## Data to process
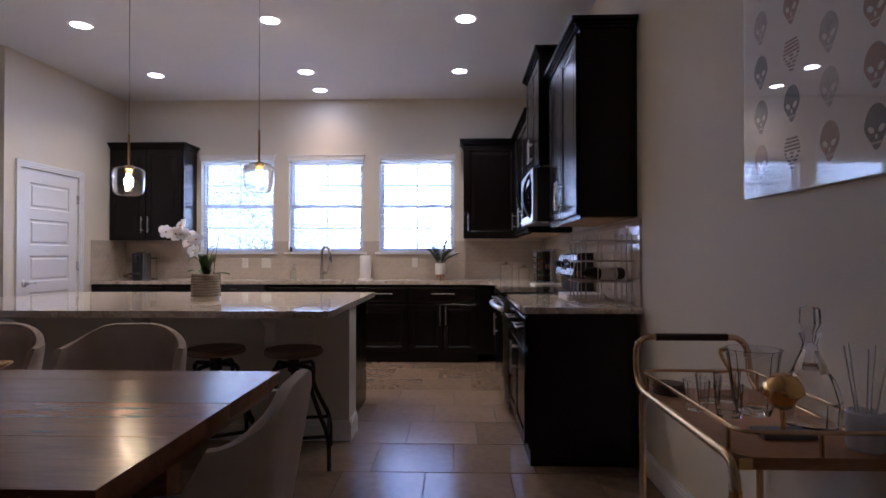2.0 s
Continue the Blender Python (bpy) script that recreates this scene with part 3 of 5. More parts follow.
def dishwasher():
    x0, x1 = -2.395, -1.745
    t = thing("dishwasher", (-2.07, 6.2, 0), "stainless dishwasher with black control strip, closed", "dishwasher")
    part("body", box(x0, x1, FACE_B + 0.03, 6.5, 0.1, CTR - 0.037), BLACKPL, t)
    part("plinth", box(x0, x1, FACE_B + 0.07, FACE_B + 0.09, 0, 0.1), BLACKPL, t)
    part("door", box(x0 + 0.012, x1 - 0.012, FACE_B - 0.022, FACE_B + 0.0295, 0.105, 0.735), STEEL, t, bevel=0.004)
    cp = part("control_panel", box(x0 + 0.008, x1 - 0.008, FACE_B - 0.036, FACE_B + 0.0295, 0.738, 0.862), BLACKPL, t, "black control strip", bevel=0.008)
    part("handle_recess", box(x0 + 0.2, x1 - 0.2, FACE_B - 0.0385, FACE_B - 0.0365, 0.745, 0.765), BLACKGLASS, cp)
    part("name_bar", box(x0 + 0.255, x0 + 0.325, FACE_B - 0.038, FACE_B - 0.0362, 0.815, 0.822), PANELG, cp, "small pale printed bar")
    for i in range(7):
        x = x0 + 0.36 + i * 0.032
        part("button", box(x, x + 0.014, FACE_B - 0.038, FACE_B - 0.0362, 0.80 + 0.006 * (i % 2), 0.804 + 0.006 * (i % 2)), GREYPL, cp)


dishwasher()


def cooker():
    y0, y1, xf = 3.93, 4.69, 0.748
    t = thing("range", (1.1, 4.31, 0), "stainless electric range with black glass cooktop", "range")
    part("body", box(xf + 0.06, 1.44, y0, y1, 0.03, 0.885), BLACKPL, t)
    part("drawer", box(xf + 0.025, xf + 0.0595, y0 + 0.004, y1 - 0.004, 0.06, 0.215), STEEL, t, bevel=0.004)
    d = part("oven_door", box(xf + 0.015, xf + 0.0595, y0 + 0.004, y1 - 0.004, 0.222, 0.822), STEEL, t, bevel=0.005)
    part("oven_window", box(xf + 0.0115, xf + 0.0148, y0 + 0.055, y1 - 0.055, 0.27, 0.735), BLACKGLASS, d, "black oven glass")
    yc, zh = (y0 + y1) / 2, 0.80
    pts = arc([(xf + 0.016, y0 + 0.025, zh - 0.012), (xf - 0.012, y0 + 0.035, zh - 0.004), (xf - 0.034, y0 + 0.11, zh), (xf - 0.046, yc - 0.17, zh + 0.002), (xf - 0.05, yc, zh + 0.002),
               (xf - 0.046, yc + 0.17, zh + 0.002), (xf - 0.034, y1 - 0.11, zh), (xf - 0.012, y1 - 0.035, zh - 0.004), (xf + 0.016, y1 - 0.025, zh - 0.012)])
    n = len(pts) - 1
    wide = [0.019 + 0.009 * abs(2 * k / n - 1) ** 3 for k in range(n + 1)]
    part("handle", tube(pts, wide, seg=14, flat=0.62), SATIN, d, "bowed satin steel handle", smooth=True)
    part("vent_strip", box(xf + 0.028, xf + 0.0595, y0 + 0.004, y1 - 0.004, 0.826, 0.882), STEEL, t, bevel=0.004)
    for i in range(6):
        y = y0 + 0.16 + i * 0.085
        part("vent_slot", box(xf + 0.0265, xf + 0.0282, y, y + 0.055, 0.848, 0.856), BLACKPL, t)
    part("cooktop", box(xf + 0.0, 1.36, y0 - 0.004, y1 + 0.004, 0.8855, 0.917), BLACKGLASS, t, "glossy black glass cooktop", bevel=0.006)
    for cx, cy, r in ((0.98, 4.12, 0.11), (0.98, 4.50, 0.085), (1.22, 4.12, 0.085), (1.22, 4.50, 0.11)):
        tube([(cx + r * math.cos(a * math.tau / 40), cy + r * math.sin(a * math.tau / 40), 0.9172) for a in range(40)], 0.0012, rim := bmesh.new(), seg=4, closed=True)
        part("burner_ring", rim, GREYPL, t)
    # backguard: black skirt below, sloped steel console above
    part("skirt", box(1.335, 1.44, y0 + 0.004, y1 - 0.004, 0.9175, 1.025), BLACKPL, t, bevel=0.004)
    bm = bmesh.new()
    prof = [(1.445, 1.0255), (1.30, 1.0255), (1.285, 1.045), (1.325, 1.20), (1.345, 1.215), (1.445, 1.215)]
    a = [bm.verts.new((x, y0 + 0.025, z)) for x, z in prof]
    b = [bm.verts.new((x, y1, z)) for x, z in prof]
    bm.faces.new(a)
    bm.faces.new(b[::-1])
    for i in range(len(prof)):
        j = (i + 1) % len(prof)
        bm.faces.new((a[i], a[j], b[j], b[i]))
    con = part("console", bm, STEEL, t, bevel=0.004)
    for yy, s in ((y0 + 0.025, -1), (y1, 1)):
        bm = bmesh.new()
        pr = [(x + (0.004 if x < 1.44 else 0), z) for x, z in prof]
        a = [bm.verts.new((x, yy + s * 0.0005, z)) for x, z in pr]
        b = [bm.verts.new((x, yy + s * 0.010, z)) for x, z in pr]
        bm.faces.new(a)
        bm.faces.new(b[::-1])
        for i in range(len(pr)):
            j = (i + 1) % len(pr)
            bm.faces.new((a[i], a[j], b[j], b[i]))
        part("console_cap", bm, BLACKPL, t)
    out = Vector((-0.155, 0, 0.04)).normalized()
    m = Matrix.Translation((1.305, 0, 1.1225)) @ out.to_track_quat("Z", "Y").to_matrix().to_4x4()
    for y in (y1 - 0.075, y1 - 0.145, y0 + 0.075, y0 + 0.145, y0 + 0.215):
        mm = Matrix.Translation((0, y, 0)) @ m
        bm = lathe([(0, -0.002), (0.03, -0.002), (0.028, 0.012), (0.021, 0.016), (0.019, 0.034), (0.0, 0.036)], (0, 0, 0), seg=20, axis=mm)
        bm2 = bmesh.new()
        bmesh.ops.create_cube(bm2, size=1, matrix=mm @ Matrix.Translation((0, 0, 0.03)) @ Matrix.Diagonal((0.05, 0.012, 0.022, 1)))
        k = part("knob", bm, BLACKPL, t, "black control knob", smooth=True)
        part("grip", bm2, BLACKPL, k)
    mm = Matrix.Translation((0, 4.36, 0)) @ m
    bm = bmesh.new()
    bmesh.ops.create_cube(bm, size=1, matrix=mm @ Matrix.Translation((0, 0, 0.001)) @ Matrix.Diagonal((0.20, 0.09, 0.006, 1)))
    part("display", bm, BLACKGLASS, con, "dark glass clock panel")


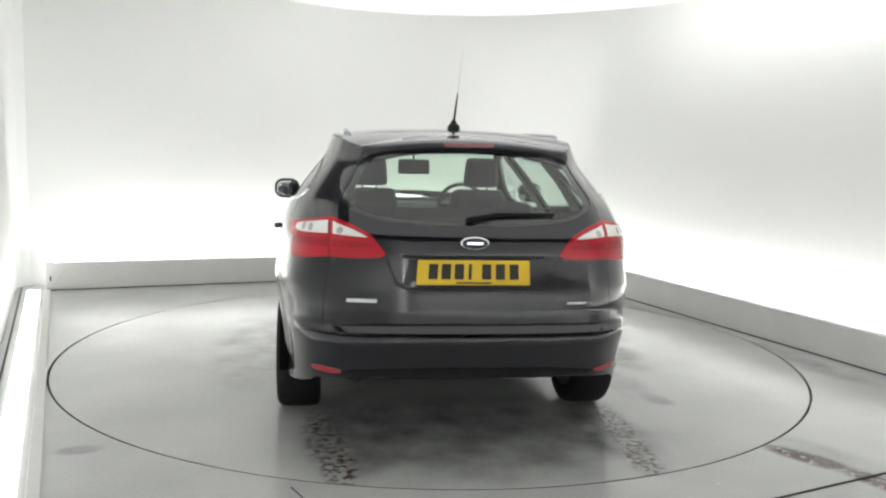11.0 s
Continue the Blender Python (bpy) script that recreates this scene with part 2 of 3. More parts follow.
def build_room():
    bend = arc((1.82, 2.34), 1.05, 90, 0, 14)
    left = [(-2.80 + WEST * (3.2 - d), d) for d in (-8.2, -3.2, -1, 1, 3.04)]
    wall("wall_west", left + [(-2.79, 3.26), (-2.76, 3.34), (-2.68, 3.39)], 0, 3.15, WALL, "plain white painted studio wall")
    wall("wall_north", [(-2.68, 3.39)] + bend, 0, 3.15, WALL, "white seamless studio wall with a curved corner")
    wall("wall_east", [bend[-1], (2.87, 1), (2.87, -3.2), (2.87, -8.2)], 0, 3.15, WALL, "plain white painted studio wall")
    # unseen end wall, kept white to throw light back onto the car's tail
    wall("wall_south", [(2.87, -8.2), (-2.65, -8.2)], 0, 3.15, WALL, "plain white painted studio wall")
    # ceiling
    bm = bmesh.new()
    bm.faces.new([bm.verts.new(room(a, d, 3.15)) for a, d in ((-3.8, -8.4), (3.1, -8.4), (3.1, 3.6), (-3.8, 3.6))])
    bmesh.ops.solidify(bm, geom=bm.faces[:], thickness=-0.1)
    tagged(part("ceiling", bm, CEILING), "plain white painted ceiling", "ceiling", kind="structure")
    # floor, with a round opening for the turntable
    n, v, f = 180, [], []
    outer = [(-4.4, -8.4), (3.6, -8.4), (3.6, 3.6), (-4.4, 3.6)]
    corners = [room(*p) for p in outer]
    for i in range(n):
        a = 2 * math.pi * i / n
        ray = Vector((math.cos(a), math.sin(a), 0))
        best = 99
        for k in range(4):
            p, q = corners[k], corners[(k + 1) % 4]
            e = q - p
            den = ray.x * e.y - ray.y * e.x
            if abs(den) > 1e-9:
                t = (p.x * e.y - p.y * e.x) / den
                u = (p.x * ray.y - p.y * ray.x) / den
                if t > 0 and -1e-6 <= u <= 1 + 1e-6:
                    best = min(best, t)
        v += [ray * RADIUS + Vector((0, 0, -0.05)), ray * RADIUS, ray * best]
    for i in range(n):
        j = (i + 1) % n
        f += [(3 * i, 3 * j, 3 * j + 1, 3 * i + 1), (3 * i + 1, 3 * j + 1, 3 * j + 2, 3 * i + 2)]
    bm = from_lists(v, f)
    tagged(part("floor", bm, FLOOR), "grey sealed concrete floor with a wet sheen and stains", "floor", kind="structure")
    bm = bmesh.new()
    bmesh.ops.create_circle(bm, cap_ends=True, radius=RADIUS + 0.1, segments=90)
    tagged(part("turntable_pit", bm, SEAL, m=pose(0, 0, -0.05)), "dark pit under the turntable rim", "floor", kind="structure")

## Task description
Check each line of the records for the string "Blender" and state how many lines contain it. Give only the number.

## Output
2